In the listing below, locate the line that contains "for path, value" and the line that contains "scene.view_settings.keyframe_insert(path, frame=frame(t))". Restate word for word those two lines and every line between them, and nothing else.
start Data excerpts
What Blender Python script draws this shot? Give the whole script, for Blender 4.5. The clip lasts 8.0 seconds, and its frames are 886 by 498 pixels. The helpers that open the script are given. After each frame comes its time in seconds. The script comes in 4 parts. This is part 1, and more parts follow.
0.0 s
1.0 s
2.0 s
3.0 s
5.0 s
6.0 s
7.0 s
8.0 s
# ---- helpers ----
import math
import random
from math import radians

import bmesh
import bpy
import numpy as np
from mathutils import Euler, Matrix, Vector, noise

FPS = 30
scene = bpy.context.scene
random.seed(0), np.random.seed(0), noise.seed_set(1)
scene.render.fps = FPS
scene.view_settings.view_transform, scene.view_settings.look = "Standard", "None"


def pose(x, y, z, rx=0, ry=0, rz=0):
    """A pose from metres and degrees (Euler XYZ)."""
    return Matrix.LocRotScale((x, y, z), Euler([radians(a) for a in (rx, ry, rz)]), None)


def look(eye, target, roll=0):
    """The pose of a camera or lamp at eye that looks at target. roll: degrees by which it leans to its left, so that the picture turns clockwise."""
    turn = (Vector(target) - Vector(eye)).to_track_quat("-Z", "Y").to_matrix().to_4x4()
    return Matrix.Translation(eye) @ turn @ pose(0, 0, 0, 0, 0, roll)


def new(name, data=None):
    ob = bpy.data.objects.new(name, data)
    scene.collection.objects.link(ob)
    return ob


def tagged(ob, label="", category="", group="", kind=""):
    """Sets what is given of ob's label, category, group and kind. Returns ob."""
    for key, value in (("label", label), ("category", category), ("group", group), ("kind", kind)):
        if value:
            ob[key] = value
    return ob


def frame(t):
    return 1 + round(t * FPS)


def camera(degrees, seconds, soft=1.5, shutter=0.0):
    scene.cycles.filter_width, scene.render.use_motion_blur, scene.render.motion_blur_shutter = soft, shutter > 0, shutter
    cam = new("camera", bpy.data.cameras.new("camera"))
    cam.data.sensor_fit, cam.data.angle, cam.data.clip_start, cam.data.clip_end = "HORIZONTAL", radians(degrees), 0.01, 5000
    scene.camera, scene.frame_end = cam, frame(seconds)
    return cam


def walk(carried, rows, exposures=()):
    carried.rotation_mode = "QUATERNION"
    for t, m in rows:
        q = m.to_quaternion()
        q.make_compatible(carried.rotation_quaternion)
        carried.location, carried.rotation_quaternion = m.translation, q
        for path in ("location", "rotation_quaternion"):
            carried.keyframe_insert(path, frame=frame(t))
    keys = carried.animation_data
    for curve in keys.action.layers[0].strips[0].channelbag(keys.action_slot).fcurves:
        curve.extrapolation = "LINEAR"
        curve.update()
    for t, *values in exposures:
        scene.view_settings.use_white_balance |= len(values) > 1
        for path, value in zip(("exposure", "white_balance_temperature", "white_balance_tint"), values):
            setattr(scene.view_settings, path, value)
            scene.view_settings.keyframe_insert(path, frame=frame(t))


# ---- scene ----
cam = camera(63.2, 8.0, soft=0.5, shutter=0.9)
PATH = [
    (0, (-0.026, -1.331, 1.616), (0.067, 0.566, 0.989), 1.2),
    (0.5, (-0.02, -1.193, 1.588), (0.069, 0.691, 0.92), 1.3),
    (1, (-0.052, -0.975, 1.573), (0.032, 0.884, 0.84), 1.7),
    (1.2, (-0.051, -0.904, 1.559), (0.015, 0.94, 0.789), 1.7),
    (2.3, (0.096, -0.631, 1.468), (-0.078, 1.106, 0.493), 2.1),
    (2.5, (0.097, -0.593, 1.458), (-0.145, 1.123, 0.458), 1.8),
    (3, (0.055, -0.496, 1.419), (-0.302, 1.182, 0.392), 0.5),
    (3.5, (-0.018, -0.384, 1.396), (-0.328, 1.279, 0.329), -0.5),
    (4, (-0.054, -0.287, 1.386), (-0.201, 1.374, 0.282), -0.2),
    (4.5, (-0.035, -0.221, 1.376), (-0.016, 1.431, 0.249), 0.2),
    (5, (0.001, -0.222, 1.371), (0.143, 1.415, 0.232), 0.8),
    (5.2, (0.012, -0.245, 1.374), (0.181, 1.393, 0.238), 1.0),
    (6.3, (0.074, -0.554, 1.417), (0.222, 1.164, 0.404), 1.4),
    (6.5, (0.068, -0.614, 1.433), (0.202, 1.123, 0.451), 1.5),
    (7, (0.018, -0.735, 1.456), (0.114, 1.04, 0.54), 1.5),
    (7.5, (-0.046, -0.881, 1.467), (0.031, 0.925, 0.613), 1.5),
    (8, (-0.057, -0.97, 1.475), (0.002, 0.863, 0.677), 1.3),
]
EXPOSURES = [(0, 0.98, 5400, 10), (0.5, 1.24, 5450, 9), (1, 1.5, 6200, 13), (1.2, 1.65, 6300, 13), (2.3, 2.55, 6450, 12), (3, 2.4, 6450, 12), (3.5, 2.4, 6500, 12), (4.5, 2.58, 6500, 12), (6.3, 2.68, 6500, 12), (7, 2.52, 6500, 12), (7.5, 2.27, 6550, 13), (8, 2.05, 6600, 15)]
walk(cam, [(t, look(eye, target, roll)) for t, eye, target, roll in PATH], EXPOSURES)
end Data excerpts
start Data excerpts
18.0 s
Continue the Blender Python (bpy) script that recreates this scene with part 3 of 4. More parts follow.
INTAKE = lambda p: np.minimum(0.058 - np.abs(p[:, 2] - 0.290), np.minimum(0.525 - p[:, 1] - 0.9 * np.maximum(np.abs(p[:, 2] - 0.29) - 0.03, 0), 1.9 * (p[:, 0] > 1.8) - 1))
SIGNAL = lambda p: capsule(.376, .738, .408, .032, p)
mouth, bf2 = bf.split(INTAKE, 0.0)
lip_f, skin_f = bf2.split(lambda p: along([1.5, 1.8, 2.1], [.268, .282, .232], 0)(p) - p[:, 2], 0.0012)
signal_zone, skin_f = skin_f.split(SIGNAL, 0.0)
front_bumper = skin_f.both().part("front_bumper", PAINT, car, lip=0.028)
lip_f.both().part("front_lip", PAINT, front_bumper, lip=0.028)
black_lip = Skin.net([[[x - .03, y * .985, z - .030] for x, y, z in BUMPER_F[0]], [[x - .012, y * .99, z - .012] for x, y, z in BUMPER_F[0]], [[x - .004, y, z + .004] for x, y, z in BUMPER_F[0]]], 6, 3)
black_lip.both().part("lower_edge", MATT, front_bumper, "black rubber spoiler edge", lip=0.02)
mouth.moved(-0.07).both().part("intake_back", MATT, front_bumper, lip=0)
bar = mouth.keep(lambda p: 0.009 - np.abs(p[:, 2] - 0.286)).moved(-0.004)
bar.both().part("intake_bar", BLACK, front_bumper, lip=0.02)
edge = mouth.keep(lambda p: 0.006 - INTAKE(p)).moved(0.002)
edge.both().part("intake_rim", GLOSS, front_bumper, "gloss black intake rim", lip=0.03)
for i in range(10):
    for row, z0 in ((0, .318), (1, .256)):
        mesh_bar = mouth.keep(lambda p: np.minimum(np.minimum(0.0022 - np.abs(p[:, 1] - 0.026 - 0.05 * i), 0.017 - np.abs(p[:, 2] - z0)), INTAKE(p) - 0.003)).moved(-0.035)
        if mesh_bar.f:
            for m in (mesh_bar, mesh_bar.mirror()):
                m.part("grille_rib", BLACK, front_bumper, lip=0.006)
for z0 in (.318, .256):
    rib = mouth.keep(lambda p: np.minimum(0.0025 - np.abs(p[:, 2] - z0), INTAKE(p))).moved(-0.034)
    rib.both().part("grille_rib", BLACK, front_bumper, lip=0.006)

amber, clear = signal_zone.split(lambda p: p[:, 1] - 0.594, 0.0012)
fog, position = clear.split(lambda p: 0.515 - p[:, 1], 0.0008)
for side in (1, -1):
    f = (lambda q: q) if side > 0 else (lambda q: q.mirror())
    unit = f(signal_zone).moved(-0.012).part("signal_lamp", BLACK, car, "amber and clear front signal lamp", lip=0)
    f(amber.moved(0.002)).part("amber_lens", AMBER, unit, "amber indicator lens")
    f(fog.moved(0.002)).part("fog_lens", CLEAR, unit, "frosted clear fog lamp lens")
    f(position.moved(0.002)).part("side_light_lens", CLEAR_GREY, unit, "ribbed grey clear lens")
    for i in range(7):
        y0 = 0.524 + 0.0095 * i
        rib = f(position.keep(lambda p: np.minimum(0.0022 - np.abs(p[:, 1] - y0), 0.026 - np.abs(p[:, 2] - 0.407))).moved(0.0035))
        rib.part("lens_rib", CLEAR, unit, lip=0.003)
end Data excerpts
# Task answer:
        for path, value in zip(("exposure", "white_balance_temperature", "white_balance_tint"), values):
            setattr(scene.view_settings, path, value)
            scene.view_settings.keyframe_insert(path, frame=frame(t))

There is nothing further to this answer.